=== EXERCISE DESCRIPTION ===
Leave out any pictures and transcribe all other data below exactly.

[Begin COLLECTED DATA]

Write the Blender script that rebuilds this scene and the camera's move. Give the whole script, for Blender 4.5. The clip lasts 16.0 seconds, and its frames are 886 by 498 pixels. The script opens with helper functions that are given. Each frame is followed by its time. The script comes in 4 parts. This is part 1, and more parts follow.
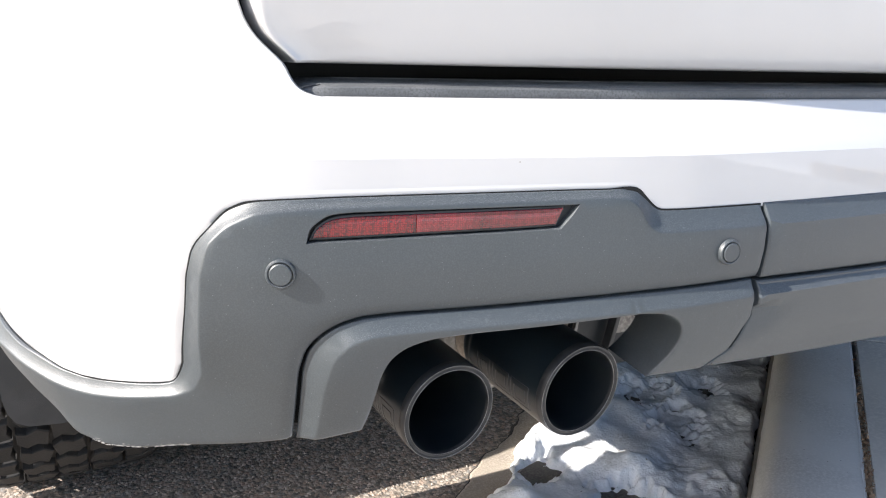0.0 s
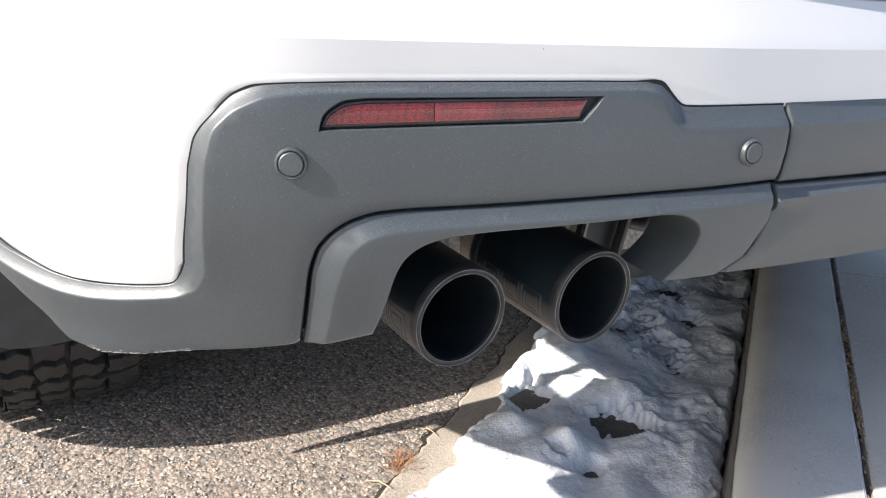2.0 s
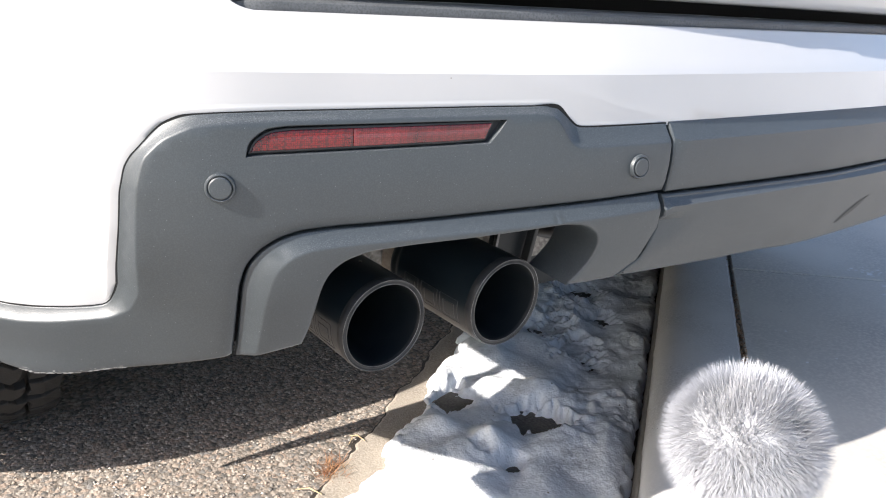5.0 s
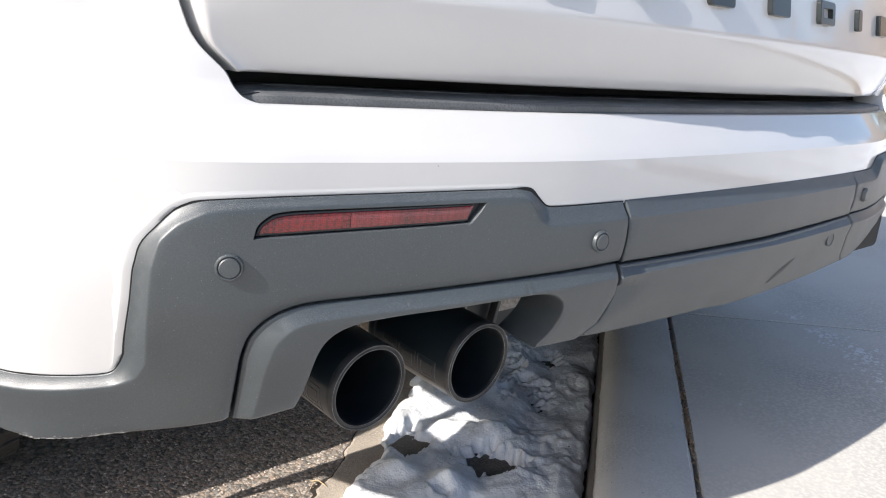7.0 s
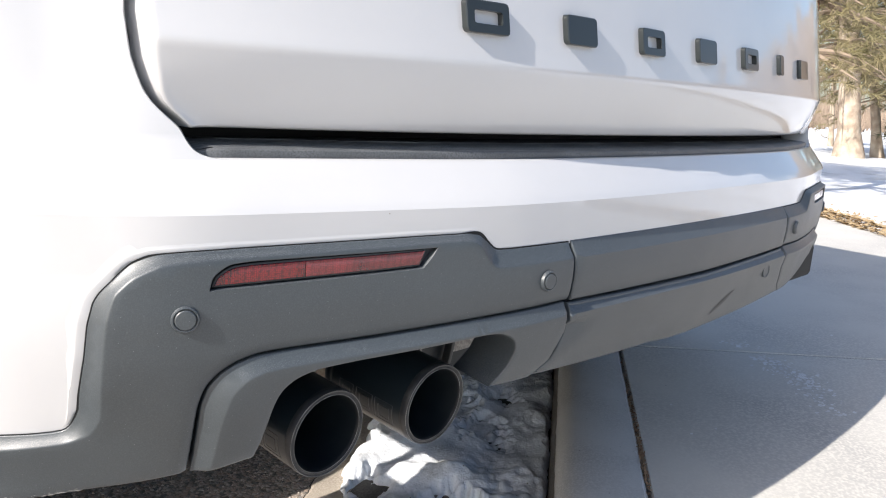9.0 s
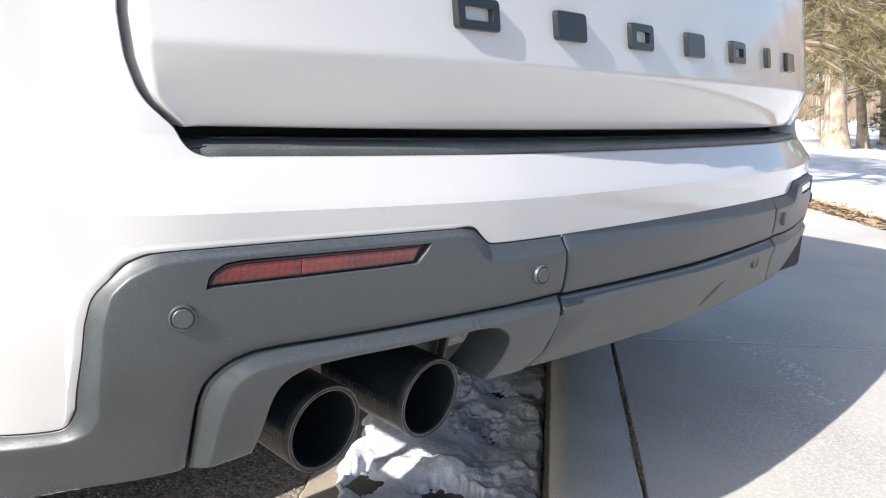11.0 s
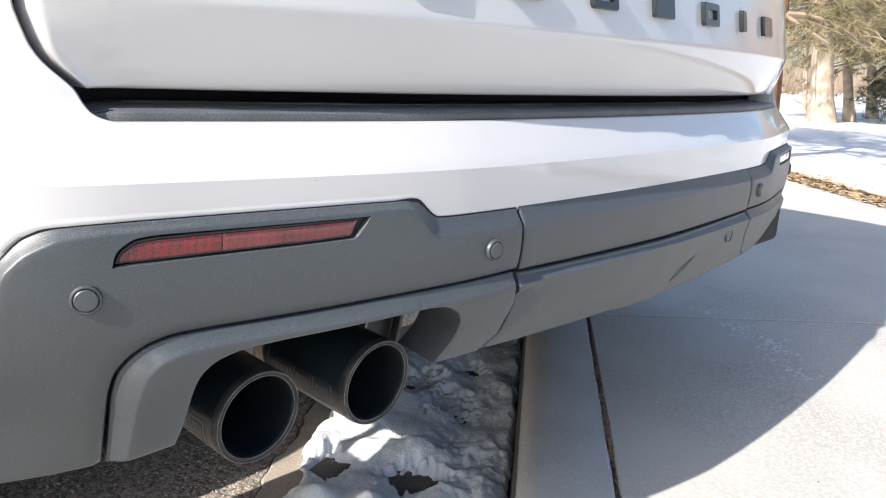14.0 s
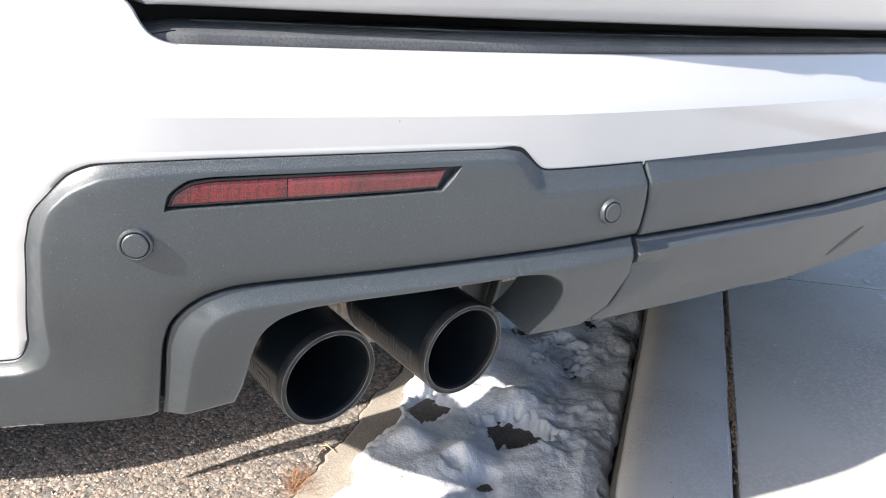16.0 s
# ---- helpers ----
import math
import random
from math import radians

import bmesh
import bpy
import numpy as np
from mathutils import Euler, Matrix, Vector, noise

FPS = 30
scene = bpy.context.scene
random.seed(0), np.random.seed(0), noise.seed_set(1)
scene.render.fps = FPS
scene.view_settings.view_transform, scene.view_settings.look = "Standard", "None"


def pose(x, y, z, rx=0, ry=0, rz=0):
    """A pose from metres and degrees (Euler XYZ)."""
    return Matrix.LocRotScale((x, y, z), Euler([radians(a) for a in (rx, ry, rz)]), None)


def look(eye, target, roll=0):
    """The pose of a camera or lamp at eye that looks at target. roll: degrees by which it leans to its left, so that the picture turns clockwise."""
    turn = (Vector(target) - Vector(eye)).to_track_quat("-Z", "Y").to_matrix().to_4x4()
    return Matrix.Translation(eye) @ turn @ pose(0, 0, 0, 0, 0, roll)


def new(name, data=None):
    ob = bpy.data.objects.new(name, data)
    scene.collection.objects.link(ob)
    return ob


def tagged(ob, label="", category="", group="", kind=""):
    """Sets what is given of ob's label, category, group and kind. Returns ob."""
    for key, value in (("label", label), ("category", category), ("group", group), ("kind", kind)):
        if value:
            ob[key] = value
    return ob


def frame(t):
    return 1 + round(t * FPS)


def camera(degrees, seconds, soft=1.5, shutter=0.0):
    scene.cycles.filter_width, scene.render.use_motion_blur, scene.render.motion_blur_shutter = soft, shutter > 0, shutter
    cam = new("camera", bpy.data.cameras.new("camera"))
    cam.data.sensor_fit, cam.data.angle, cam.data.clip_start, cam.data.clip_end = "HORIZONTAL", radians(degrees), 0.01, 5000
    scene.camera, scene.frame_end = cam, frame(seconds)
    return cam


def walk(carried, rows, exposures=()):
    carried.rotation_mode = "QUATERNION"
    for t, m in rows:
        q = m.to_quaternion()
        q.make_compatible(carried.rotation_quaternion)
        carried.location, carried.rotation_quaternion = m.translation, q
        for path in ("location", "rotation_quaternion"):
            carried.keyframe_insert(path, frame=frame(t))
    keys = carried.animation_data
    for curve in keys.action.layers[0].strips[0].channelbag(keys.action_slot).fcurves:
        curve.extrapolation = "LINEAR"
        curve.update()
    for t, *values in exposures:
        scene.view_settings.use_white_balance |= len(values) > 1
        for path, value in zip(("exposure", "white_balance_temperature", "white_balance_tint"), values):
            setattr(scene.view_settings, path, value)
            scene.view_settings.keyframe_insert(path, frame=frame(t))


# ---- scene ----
cam = camera(62.2, 16.0, soft=1.1)
PATH = [
    (0, (-0.945, -0.481, 0.839), (-0.055, 1.235, 0.325), 1.4),
    (0.5, (-0.959, -0.479, 0.829), (-0.062, 1.222, 0.279), 1.7),
    (1, (-0.996, -0.469, 0.818), (-0.091, 1.215, 0.232), 1.8),
    (1.5, (-1.004, -0.455, 0.814), (-0.08, 1.207, 0.194), 2.1),
    (2, (-0.971, -0.448, 0.785), (-0.025, 1.192, 0.142), 2.3),
    (2.5, (-0.962, -0.45, 0.782), (0.01, 1.172, 0.132), 2.3),
    (3, (-0.965, -0.454, 0.788), (0.031, 1.156, 0.141), 2.2),
    (3.5, (-0.965, -0.464, 0.794), (0.055, 1.134, 0.157), 1.9),
    (4, (-0.967, -0.463, 0.795), (0.081, 1.118, 0.163), 1.9),
    (4.2, (-0.97, -0.469, 0.791), (0.088, 1.109, 0.165), 1.8),
    (6.3, (-1.049, -0.501, 0.855), (0.201, 0.948, 0.274), 4.3),
    (6.5, (-1.054, -0.501, 0.86), (0.205, 0.947, 0.294), 4.3),
    (7, (-1.067, -0.501, 0.865), (0.206, 0.947, 0.334), 4.4),
    (7.5, (-1.077, -0.501, 0.868), (0.213, 0.944, 0.37), 4.3),
    (8, (-1.082, -0.495, 0.868), (0.232, 0.939, 0.401), 4.1),
    (8.5, (-1.076, -0.515, 0.88), (0.271, 0.897, 0.44), 3.8),
    (9, (-1.081, -0.517, 0.876), (0.298, 0.87, 0.457), 3.5),
    (9.2, (-1.079, -0.519, 0.881), (0.308, 0.859, 0.461), 3.3),
    (11.5, (-1.09, -0.519, 0.873), (0.306, 0.846, 0.44), 2.9),
    (12, (-1.083, -0.511, 0.866), (0.312, 0.85, 0.416), 3.0),
    (12.5, (-1.064, -0.509, 0.867), (0.339, 0.838, 0.403), 3.1),
    (13, (-1.04, -0.51, 0.864), (0.376, 0.821, 0.391), 2.9),
    (13.5, (-1.022, -0.512, 0.865), (0.399, 0.81, 0.383), 2.8),
    (14, (-1.013, -0.513, 0.864), (0.396, 0.819, 0.373), 2.8),
    (14.5, (-1.003, -0.51, 0.867), (0.366, 0.857, 0.361), 3.0),
    (15, (-0.989, -0.493, 0.866), (0.307, 0.93, 0.324), 3.3),
    (15.5, (-0.946, -0.479, 0.857), (0.251, 1.001, 0.244), 3.6),
    (16, (-0.913, -0.453, 0.864), (0.194, 1.059, 0.164), 3.9),
]
walk(cam, [(t, look(eye, target, roll)) for t, eye, target, roll in PATH], [(0.0, 1.06, 6660, 11), (1.0, 1.00, 6660, 11), (2.0, 0.84, 6660, 11), (4.0, 0.95, 6660, 11), (6.5, 0.66, 6660, 11), (9.0, 0.60, 6660, 11), (13.0, 0.62, 6660, 11), (16.0, 0.96, 6660, 11)])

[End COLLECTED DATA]

=== RESULT ===
Write the Blender script that rebuilds this scene and the camera's move. Give the whole script, for Blender 4.5. The clip lasts 16.0 seconds, and its frames are 886 by 498 pixels. The script opens with helper functions that are given. Each frame is followed by its time. The script comes in 4 parts. This is part 1, and more parts follow.
0.0 s
2.0 s
5.0 s
7.0 s
9.0 s
11.0 s
14.0 s
16.0 s
# ---- helpers ----
import math
import random
from math import radians

import bmesh
import bpy
import numpy as np
from mathutils import Euler, Matrix, Vector, noise

FPS = 30
scene = bpy.context.scene
random.seed(0), np.random.seed(0), noise.seed_set(1)
scene.render.fps = FPS
scene.view_settings.view_transform, scene.view_settings.look = "Standard", "None"


def pose(x, y, z, rx=0, ry=0, rz=0):
    """A pose from metres and degrees (Euler XYZ)."""
    return Matrix.LocRotScale((x, y, z), Euler([radians(a) for a in (rx, ry, rz)]), None)


def look(eye, target, roll=0):
    """The pose of a camera or lamp at eye that looks at target. roll: degrees by which it leans to its left, so that the picture turns clockwise."""
    turn = (Vector(target) - Vector(eye)).to_track_quat("-Z", "Y").to_matrix().to_4x4()
    return Matrix.Translation(eye) @ turn @ pose(0, 0, 0, 0, 0, roll)


def new(name, data=None):
    ob = bpy.data.objects.new(name, data)
    scene.collection.objects.link(ob)
    return ob


def tagged(ob, label="", category="", group="", kind=""):
    """Sets what is given of ob's label, category, group and kind. Returns ob."""
    for key, value in (("label", label), ("category", category), ("group", group), ("kind", kind)):
        if value:
            ob[key] = value
    return ob


def frame(t):
    return 1 + round(t * FPS)


def camera(degrees, seconds, soft=1.5, shutter=0.0):
    scene.cycles.filter_width, scene.render.use_motion_blur, scene.render.motion_blur_shutter = soft, shutter > 0, shutter
    cam = new("camera", bpy.data.cameras.new("camera"))
    cam.data.sensor_fit, cam.data.angle, cam.data.clip_start, cam.data.clip_end = "HORIZONTAL", radians(degrees), 0.01, 5000
    scene.camera, scene.frame_end = cam, frame(seconds)
    return cam


def walk(carried, rows, exposures=()):
    carried.rotation_mode = "QUATERNION"
    for t, m in rows:
        q = m.to_quaternion()
        q.make_compatible(carried.rotation_quaternion)
        carried.location, carried.rotation_quaternion = m.translation, q
        for path in ("location", "rotation_quaternion"):
            carried.keyframe_insert(path, frame=frame(t))
    keys = carried.animation_data
    for curve in keys.action.layers[0].strips[0].channelbag(keys.action_slot).fcurves:
        curve.extrapolation = "LINEAR"
        curve.update()
    for t, *values in exposures:
        scene.view_settings.use_white_balance |= len(values) > 1
        for path, value in zip(("exposure", "white_balance_temperature", "white_balance_tint"), values):
            setattr(scene.view_settings, path, value)
            scene.view_settings.keyframe_insert(path, frame=frame(t))


# ---- scene ----
cam = camera(62.2, 16.0, soft=1.1)
PATH = [
    (0, (-0.945, -0.481, 0.839), (-0.055, 1.235, 0.325), 1.4),
    (0.5, (-0.959, -0.479, 0.829), (-0.062, 1.222, 0.279), 1.7),
    (1, (-0.996, -0.469, 0.818), (-0.091, 1.215, 0.232), 1.8),
    (1.5, (-1.004, -0.455, 0.814), (-0.08, 1.207, 0.194), 2.1),
    (2, (-0.971, -0.448, 0.785), (-0.025, 1.192, 0.142), 2.3),
    (2.5, (-0.962, -0.45, 0.782), (0.01, 1.172, 0.132), 2.3),
    (3, (-0.965, -0.454, 0.788), (0.031, 1.156, 0.141), 2.2),
    (3.5, (-0.965, -0.464, 0.794), (0.055, 1.134, 0.157), 1.9),
    (4, (-0.967, -0.463, 0.795), (0.081, 1.118, 0.163), 1.9),
    (4.2, (-0.97, -0.469, 0.791), (0.088, 1.109, 0.165), 1.8),
    (6.3, (-1.049, -0.501, 0.855), (0.201, 0.948, 0.274), 4.3),
    (6.5, (-1.054, -0.501, 0.86), (0.205, 0.947, 0.294), 4.3),
    (7, (-1.067, -0.501, 0.865), (0.206, 0.947, 0.334), 4.4),
    (7.5, (-1.077, -0.501, 0.868), (0.213, 0.944, 0.37), 4.3),
    (8, (-1.082, -0.495, 0.868), (0.232, 0.939, 0.401), 4.1),
    (8.5, (-1.076, -0.515, 0.88), (0.271, 0.897, 0.44), 3.8),
    (9, (-1.081, -0.517, 0.876), (0.298, 0.87, 0.457), 3.5),
    (9.2, (-1.079, -0.519, 0.881), (0.308, 0.859, 0.461), 3.3),
    (11.5, (-1.09, -0.519, 0.873), (0.306, 0.846, 0.44), 2.9),
    (12, (-1.083, -0.511, 0.866), (0.312, 0.85, 0.416), 3.0),
    (12.5, (-1.064, -0.509, 0.867), (0.339, 0.838, 0.403), 3.1),
    (13, (-1.04, -0.51, 0.864), (0.376, 0.821, 0.391), 2.9),
    (13.5, (-1.022, -0.512, 0.865), (0.399, 0.81, 0.383), 2.8),
    (14, (-1.013, -0.513, 0.864), (0.396, 0.819, 0.373), 2.8),
    (14.5, (-1.003, -0.51, 0.867), (0.366, 0.857, 0.361), 3.0),
    (15, (-0.989, -0.493, 0.866), (0.307, 0.93, 0.324), 3.3),
    (15.5, (-0.946, -0.479, 0.857), (0.251, 1.001, 0.244), 3.6),
    (16, (-0.913, -0.453, 0.864), (0.194, 1.059, 0.164), 3.9),
]
walk(cam, [(t, look(eye, target, roll)) for t, eye, target, roll in PATH], [(0.0, 1.06, 6660, 11), (1.0, 1.00, 6660, 11), (2.0, 0.84, 6660, 11), (4.0, 0.95, 6660, 11), (6.5, 0.66, 6660, 11), (9.0, 0.60, 6660, 11), (13.0, 0.62, 6660, 11), (16.0, 0.96, 6660, 11)])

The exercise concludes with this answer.